If so, it may be the solution we need to enable on-event-loop WebAssembly execution.

In Extism, there's a check for some needed extra runtime initialization (see: https://github.com/extism/extism/blob/c3e912dffb97269a5f305b6258ae0992e1d6e5c4/runtime/src/plugin.rs#L630-L633)

Perhaps it was previously the case that wasmtime_wasi assumed it could be executed from within an existing tokio runtime, and now it expects to be the parent tokio context?

pchickey commented 3 weeks ago

This change landed in the 19 release https://github.com/bytecodealliance/wasmtime/blob/release-19.0.0/RELEASES.md#changed https://github.com/bytecodealliance/wasmtime/pull/7933 when the new wasmtime-wasi implementation was promoted to the default (root of crate) and the legacy wasi-common was removed as an export from wasmtime-wasi.

In the new wasmtime-wasi implementation, tokio is required to be used either externally to wasmtime when using add_to_linker_async and the instantiate_async/call_async mode of entering wasm, or else it if you use add_to_linker_sync it creates its own private tokio runtime to run that same async code in each import function call. Tokio wont let you create a new runtime on the same stack that an existing runtime is on. So, if you wish to use wasmtime-wasi through a the synchronous wasmtime interface, you'll have to do so on a new stack (via thread creation as Alex suggests) or else switch to using the async wasmtime interface.

Your other alternative is to use the wasi-common implementation, but that is approaching its EOL at this point, so we don't recommend that as a long term solution.

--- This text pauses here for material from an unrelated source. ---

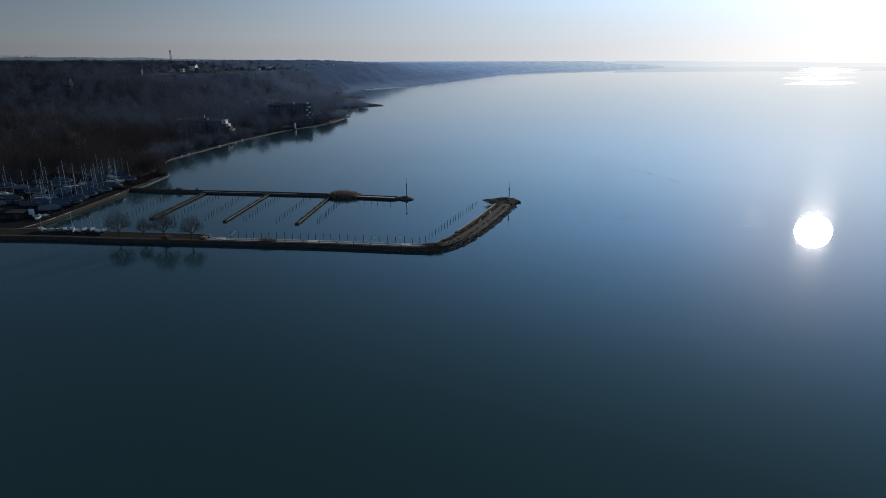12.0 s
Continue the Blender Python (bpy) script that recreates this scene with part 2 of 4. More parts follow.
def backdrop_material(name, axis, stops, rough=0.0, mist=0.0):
    """A far shore that glows in painted haze colours: paler the farther it lies."""
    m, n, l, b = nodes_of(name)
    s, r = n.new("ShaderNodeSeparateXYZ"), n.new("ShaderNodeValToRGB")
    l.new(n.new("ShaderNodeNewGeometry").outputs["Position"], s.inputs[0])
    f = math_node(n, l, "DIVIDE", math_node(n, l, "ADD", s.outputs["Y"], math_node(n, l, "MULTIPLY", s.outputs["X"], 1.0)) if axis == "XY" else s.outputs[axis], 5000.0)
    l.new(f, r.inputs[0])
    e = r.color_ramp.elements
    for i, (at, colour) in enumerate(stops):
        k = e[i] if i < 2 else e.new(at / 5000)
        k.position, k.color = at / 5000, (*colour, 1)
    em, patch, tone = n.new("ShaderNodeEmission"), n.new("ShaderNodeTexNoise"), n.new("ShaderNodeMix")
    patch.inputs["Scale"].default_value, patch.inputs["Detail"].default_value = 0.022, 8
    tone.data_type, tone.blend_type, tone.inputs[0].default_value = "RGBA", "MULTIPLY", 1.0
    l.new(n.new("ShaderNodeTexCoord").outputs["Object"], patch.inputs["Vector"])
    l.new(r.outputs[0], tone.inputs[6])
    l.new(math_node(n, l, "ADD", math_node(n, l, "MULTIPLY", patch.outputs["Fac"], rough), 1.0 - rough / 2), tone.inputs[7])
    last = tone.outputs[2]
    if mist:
        # low mist over the water, painted as a paler glow at the shore's foot
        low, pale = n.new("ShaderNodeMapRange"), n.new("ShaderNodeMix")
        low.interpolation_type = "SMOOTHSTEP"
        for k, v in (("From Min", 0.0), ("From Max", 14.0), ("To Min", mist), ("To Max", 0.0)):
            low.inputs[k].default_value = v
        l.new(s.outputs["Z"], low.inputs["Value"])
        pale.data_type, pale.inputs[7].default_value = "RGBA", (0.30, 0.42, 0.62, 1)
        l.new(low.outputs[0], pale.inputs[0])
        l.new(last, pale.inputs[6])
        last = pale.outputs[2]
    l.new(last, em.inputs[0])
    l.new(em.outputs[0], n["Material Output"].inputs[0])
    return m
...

alexcrichton commented 3 weeks ago

I think that this issue is currently working as intended in the sense that this is a consequence of the current design of wasmtime-wasi. Given that I'm going to close this, but @nilslice if there are still difficulties/issues remaining let me know and I can reopen too.

nilslice commented 3 weeks ago

Thanks! We ended up switching back to wasi-common to fix.